Decided: May 16, 1940.
CITY OF NEWARK, PROSECUTOR,
J. H. THAYER MARTIN, STATE TAX COMMISSIONER, DEFENDANT
For the prosecutors, Edward P. Stout, James F. X. O'Brien and Joseph A. Ward.
For the defendant, Herbert J. Hannoch, Morris Weinstein, William Newcorn and John F. Evans.
Before Justices Trenchard, Bodine and Porter.
[125 NJL Page 104]
The above cases were argued together. They involve a single question, and that is the constitutionality of chapters 2 and 3 of Pamph. L. 1940. The Court of Errors and Appeals in Hoboken v. Martin, 123 N.J.L. 442, 446, in reviewing the distribution of gross receipt taxes and franchise taxes under chapters 7 and 8 of Pamph. L. 1938, declared the acts were unconstitutional for the following reason: "It permits an administrative officer to fix the unit of measure and provides that he shall fairly and equitably apportion the excise taxes.
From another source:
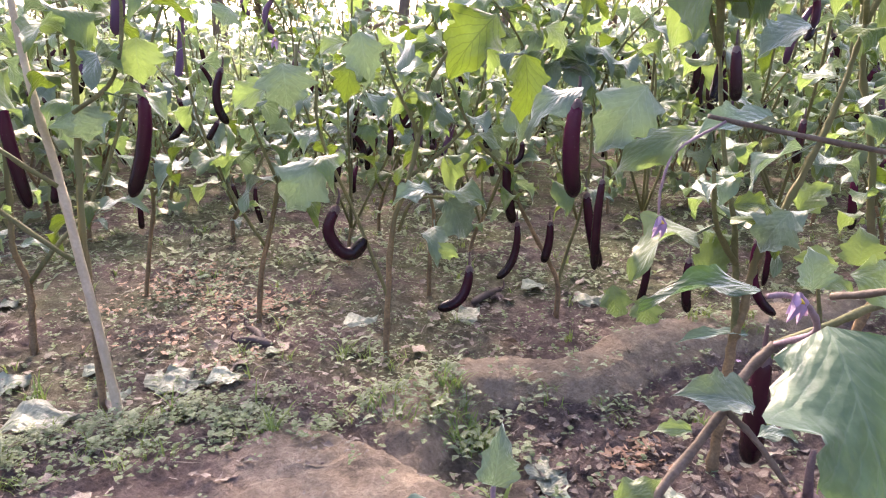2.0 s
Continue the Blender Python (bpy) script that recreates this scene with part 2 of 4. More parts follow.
def blade(bm, uvl, origin, axis, normal, length, width, lobes=3.5, lobe=0.16, bend=0.35, fold=0.25, wave=0.06, rows=9, cols=3, stalk=0.0, seed=0, curl=0.0, crumple=0.0, full=0.66, sway=0.0, arch=0.0):
    """One leaf blade: ovate with wavy lobes, folded along its rib, bent down along its length."""
    rng = random.Random(seed)
    axis = axis.normalized()
    side = axis.cross(normal).normalized()
    nrm = side.cross(axis).normalized()
    ph, ph2, asym = rng.uniform(0, 6.28), rng.uniform(0, 6.28), rng.uniform(-0.12, 0.12)
    grid = []
    for i in range(rows + 1):
        u = i / rows
        w = 0.5 * width * math.sin(math.pi * min(1, 0.035 + 0.965 * u) ** full) ** 0.9
        if i == rows:
            w = 0.008 * width
        ang = bend * (u - 0.25)
        y = stalk + u * (1 - 0.12 * abs(bend))
        z = -bend * (u - 0.3) ** 2 * 0.55 + 0.05 * bend + arch * 4 * u * (1 - u)
        row = []
        for j in range(-cols, cols + 1):
            v = j / cols
            phase = (lobes * u + (0.12 if j > 0 else 0) + ph * 0.06 + 0.05 * math.sin(ph2 + 7 * u)) % 1.0
            lob = 1 + lobe * (0.9 * math.sin(6.2832 * phase) - 0.35 * math.sin(12.566 * phase) - 0.1) * abs(v) ** 2
            x = v * w * lob * (1 + asym * (1 if j > 0 else -1)) + sway * 4 * u * (1 - u) * u ** 0.3
            if cols > 4:
                x += v * abs(v) * w * (0.035 * math.sin(31 * u + ph) + 0.025 * math.sin(53 * u + 3 * v + ph2))
            rise = abs(v * w * lob) * fold + 0.03 * math.sin(ph + 5 * u + 2 * v) * (cols > 2) + wave * math.sin(ph2 + 9 * u + 1.6 * (j > 0)) * abs(v) ** 2 * width
            rise -= curl * (abs(v) ** 2) * width
            if crumple:
                rise += crumple * (noise.noise(Vector((x * 5, u * 5, seed * 1.7))) + 0.5 * noise.noise(Vector((x * 13, u * 13, seed * 0.9))))
            yy = y + 0.10 * abs(v) * width * (1 - u)
            p = origin + axis * (length * yy) + side * (length * x) + nrm * (length * (z + rise))
            row.append((bm.verts.new(p), 0.5 + 0.5 * v, u))
        grid.append(row)
    for r0, r1 in zip(grid, grid[1:]):
        for k in range(2 * cols):
            q = (r0[k], r0[k + 1], r1[k + 1], r1[k])
            f = bm.faces.new([c[0] for c in q])
            for lp, c in zip(f.loops, q):
                lp[uvl].uv = (c[1], c[2])
    if stalk > 0:
        rad = 0.016 * length
        ring0 = [bm.verts.new(origin + (side * math.cos(a) + nrm * math.sin(a)) * rad * 1.2) for a in (0.5, 2.6, 4.7)]
        end = origin + axis * (length * (stalk + 0.35)) + nrm * (length * 0.02 - rad)
        ring1 = [bm.verts.new(end + (side * math.cos(a) + nrm * math.sin(a)) * rad * 0.6) for a in (0.5, 2.6, 4.7)]
        for k in range(3):
            f = bm.faces.new((ring0[k], ring0[(k + 1) % 3], ring1[(k + 1) % 3], ring1[k]))
            for lp in f.loops:
                lp[uvl].uv = (0.5, 0.5)


def blade_mesh(name, mat, **kw):
    """A unit leaf: its stalk at the origin, its tip towards y, its face up."""
    bm = bmesh.new()
    uvl = bm.loops.layers.uv.new("blade")
    blade(bm, uvl, Vector((0, 0, 0)), Vector((0, 1, 0)), Vector((0, 0, 1)), 1.0, **kw)
    return mesh_of(name, bm, mat)


LEAF_MATS = (LEAF_GREY, LEAF_GREEN, LEAF_YELLOW, LEAF_DARK, LEAF_MID)
SHAPES = (dict(width=0.70, lobes=3.1, lobe=0.19, bend=0.9, fold=0.28, wave=0.17, arch=0.09), dict(width=0.56, lobes=3.8, lobe=0.15, bend=0.8, fold=0.36, wave=0.15, arch=0.07),
          dict(width=0.64, lobes=2.8, lobe=0.21, bend=1.1, fold=0.14, wave=0.18, curl=0.12, arch=0.10),
          dict(width=0.56, lobes=3.4, lobe=0.23, bend=0.3, fold=0.08, wave=0.11, full=0.62), dict(width=0.50, lobes=4.2, lobe=0.22, bend=0.12, fold=0.12, wave=0.08, full=1.5, sway=0.15),
          dict(width=0.58, lobes=3.0, lobe=0.28, bend=0.2, fold=0.06, wave=0.10, full=0.56, arch=0.13), dict(width=0.62, lobes=3.0, lobe=0.22, bend=0.35, fold=-0.08, wave=0.12, full=0.60, arch=0.13),
          dict(width=0.42, lobes=4.6, lobe=0.30, bend=0.2, fold=0.05, wave=0.22, full=0.85, sway=0.10))
FINE_LEAVES = {(k, c): blade_mesh("leaf", LEAF_MATS[c], rows=26, cols=5, stalk=0.0, seed=31 + k * 5 + c, **SHAPES[k]) for k in range(8) for c in range(5)}
NODE_LEAVES = {(k, c): blade_mesh("leaf", LEAF_MATS[c], rows=18, cols=3, stalk=0.24, seed=71 + k * 7 + c, **SHAPES[k % 3]) for k in range(6) for c in range(3)}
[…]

The statutes under consideration reveal nothing approaching a legislatively fixed or pronounced standard of admeasurement of value to aid the tax commissioner in reaching a unit of measure or equitably apportioning the taxes collected."
Shortly after the above determination the legislature enacted the statutes in question. The legislature adopted the valuation established and certified by the State Tax Commissioner for the years 1938 and 1939 as the basis for apportionment. But these statutes reveal nothing approaching a legislatively fixed or pronounced standard for the measurement of value. The statutes do not conform with the reasoning in Hoboken v. Martin, supra, or with the requirements of our constitution with respect to legislative enactments.
The public utilities involved do not question the validity of the taxes, the distribution of which the legislature sought to effect in the matter set forth in the 1938 statutes and ratified in the 1940 statutes. The distribution method of the 1938 statutes having been condemned in Hoboken v. Martin, supra, and the 1940 statutes being equally inoperative for the reason indicated, the municipalities being gravely embarrassed by reason of their inability to obtain any distribution of the tax money anticipated in their respective budgets, the invalidity of the 1938 and 1940 enactments is not to be regarded as in anywise impairing the validity of the pre-existing methods of distribution provided by the legislature.
Distribution must, therefore, be made in accordance with the manner pointed out in the statutes not declared unconstitutional, and to that end judgments may be entered.